The plans appear to have created a split between voters who own homes and those who do not.
In an analysis of polling for Global News, Ipsos says nearly four in ten homeowners preferring the Conservatives (39%) compared to nearly the same percentage of non-homeowners (38%) preferring the Liberals.
But while many of the above promises may sound appealing to some voters, critics say none of those plans will fully address the affordability needs of Canadians.
Generation Squeeze, a University of British Columbia-based research group, recently graded the main party platforms on whether they would allow all Canadians to afford a “good home” by 2030.

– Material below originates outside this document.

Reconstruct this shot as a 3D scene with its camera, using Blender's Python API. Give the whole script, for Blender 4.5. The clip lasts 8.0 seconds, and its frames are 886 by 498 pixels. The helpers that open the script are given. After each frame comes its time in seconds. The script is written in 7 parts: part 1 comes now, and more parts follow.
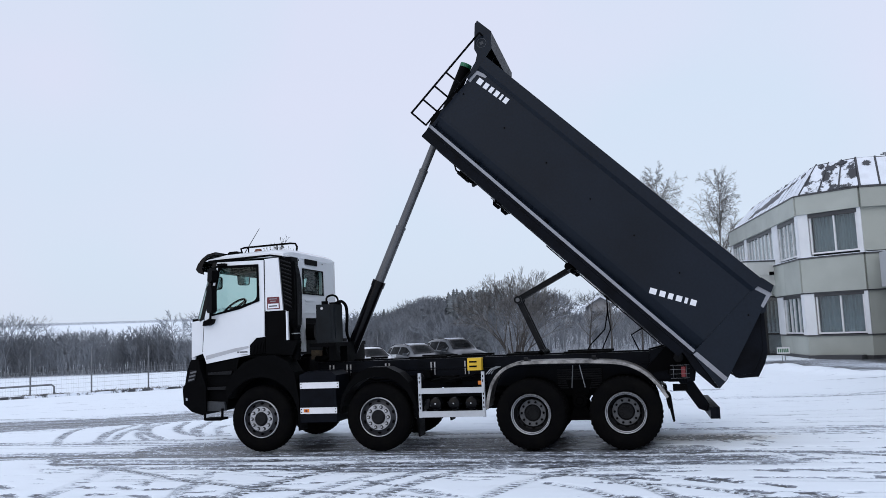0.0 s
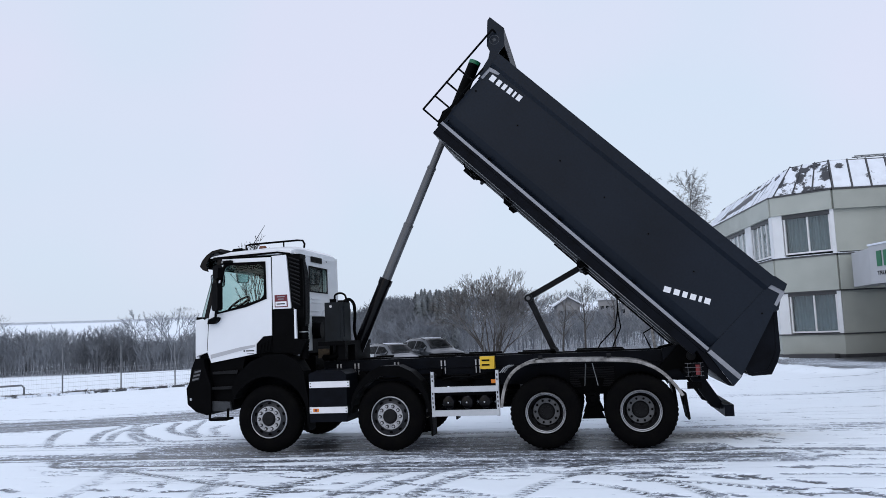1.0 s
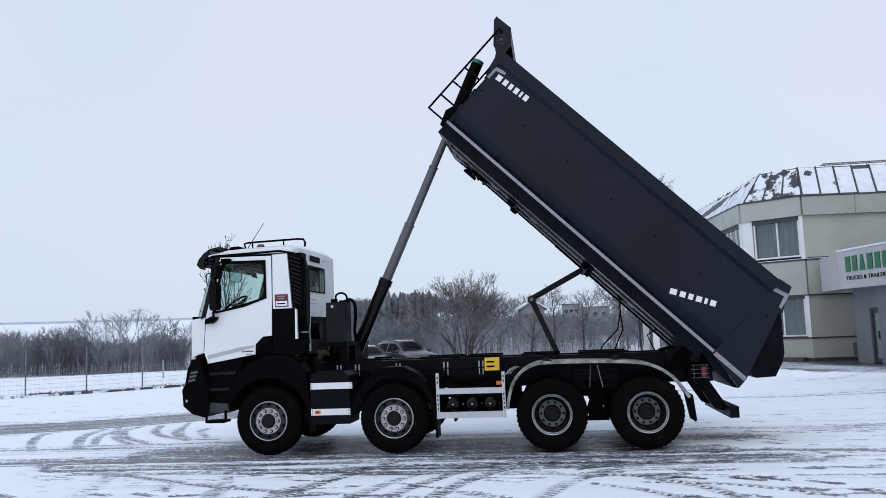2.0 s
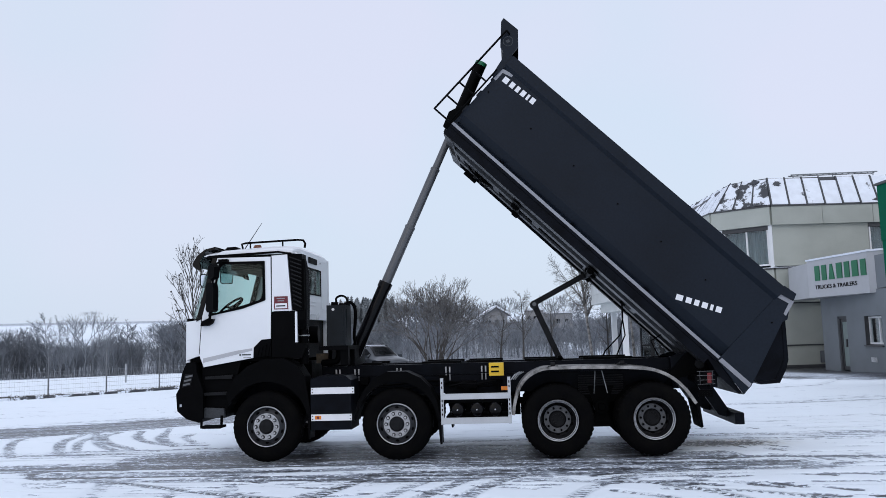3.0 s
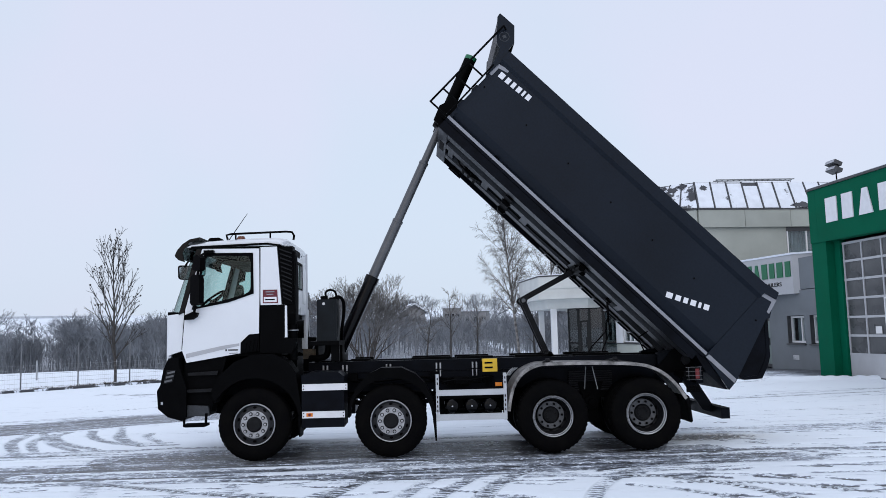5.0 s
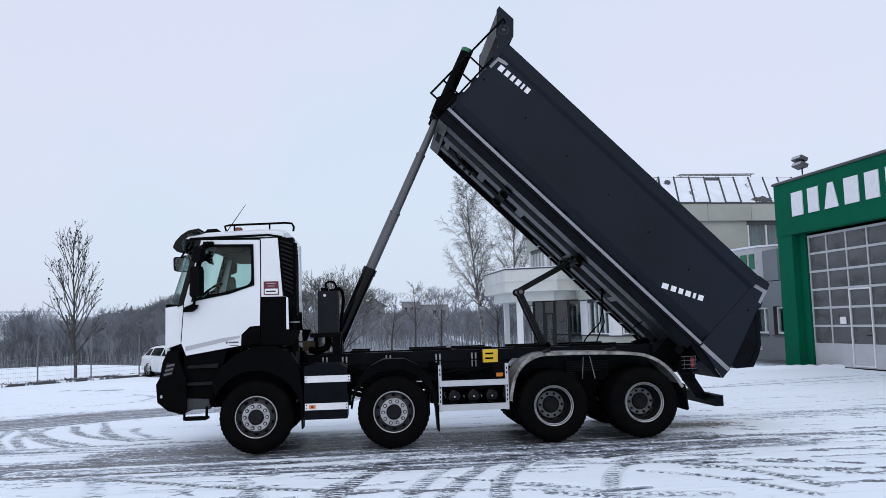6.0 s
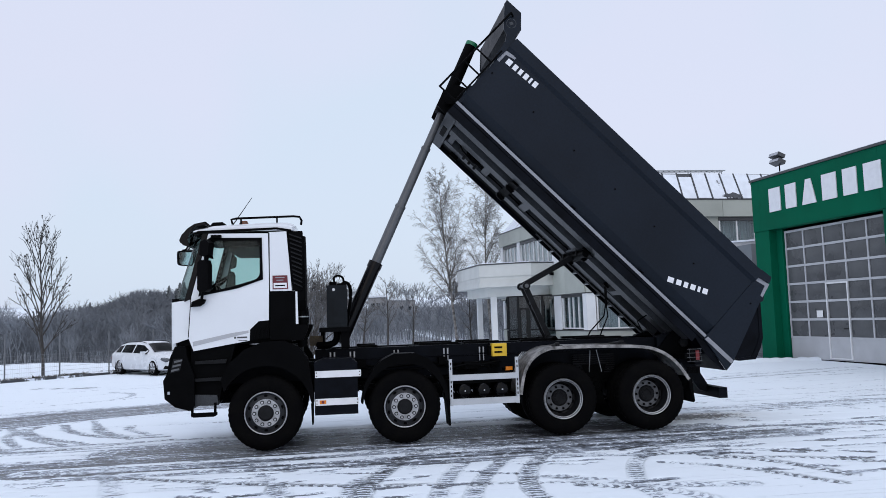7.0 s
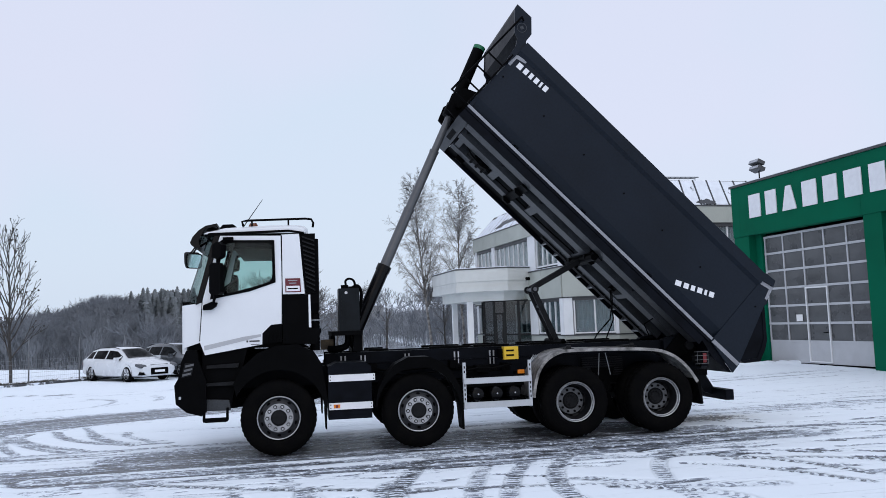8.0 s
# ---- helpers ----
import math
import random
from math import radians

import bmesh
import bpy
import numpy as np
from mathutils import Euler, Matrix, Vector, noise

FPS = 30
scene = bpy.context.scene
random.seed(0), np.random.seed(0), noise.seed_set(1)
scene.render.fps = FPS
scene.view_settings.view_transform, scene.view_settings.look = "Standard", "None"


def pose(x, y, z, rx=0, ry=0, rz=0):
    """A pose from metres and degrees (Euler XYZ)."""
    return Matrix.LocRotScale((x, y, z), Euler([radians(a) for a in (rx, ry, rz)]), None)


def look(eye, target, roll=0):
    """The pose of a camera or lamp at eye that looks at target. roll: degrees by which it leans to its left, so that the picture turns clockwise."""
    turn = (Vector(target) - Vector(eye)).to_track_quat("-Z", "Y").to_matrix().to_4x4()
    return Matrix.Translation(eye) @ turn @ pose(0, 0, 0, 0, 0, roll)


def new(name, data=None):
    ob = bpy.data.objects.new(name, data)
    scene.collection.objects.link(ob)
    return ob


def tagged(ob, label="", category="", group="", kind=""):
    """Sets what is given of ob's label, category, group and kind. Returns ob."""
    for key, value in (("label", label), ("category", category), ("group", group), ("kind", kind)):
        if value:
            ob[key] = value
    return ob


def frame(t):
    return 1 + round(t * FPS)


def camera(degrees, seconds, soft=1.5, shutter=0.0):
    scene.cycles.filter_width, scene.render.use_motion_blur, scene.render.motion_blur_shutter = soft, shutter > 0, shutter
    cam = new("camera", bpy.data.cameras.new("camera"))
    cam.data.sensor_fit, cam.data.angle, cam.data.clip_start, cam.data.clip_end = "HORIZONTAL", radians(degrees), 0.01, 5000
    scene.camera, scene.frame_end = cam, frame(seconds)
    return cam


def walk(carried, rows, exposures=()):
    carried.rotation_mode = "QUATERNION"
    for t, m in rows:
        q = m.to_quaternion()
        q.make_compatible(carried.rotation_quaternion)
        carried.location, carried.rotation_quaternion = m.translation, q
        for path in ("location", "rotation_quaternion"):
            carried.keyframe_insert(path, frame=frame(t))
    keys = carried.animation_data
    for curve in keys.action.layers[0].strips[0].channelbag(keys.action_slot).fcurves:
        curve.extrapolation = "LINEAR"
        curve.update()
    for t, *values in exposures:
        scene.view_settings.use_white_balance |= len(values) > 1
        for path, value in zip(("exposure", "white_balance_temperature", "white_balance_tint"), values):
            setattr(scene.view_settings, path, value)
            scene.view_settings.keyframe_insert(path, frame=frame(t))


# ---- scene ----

The NDP, as the top-performing party, didn’t even reach the halfway mark towards achieving that goal. The Liberals and Greens would only get prospective homebuyers 25 per cent of the way there or less, while the Conservatives would actually make people lose ground, according to the group’s analysis.
Paul Kershaw, Generation Squeeze’s founder and lead researcher, says the parties are missing the bigger picture.
“We are frustrated that home prices have left earnings behind,” he said. “That then makes it harder to afford time at home and time in the labour market when we start our families.”
Kershaw says many of the platforms need to refocus on helping young people get a jump start on saving money for homeownership and even affording high rents.
He points out that at 37 per cent, voters between the ages of 18 and 38 make up the largest voting block in the country.
The NDP, Greens and Liberals have all committed to raising the federal minimum wage to $15 per hour, while the NDP and Greens have promised to eliminate student debt.
But Kershaw says the parties need to do a lot more — both individually and by coming together once the new government is formed.
“We’re trying to level up all the platforms,” he said about their analysis, which also covered issues like climate change and family affordability. “That’s good for younger Canadians … and gets us closer to a vision of Canada working for all generations.
“We have a chance to live up to our potential: enough time and money to enjoy life, and opportunity to leave our city, country and planet better off.”